Because when you look at it that way, the answer is always the same: The bottom line is love. We are all human – all flawed, all frightened, and most often confused. None of us knows what we will do in any situation until we are called upon to do it. We can only hope that we will act rightly, with courage born out of love. That’s why we live in community – to help each other to do the right thing, the loving thing. In fact, that’s how we know we are doing the right thing – by whether or not it demonstrates love. Conversely, if what we are doing separates us from one another and from God – that’s sin.
So, when I was asked if John’s suicide was a sin, that is what I considered, and here’s what I concluded.
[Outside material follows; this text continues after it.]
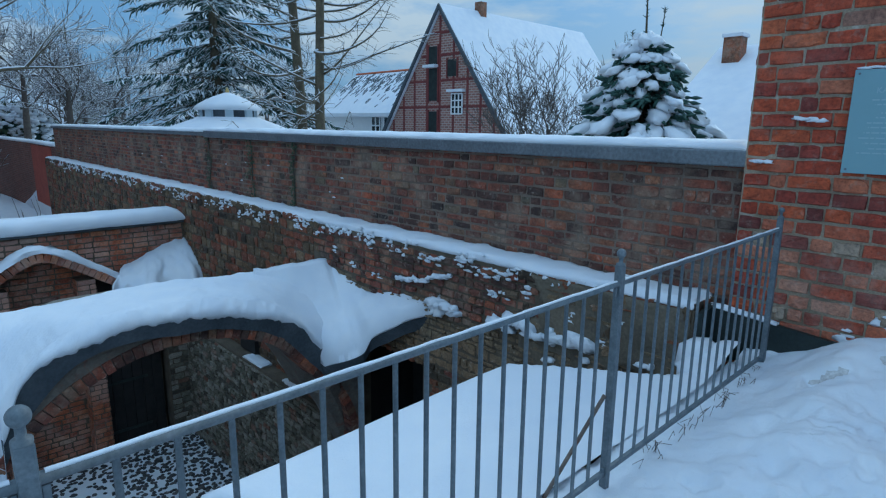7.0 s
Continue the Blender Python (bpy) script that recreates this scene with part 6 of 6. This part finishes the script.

John’s death did not separate him from those he loved; his illness had already done that. It did not separate him from the love of his family, because we still love him. And it did not separate him from the love of God, because nothing can do that. Sin separates. Love knits together. God asks us to love him even when it’s scary, and to love one another even when it’s hard. That’s the bottom line. We know this because Jesus told us. May God’s will be done. AMEN.
 Catechism of the Catholic Church, Article V, section 2281, http://www.vatican.va/archive/ccc_css/archive/catechism/p3s2c2a5.htm.
George W. Stroup, (2008), in Feasting on the Word: Year B, Volume 2: Lent through Eastertide, David L. Bartlett and Barbara Brown Taylor, eds. [Louisville, KY: Presbyterian Publishing Corporation], 76.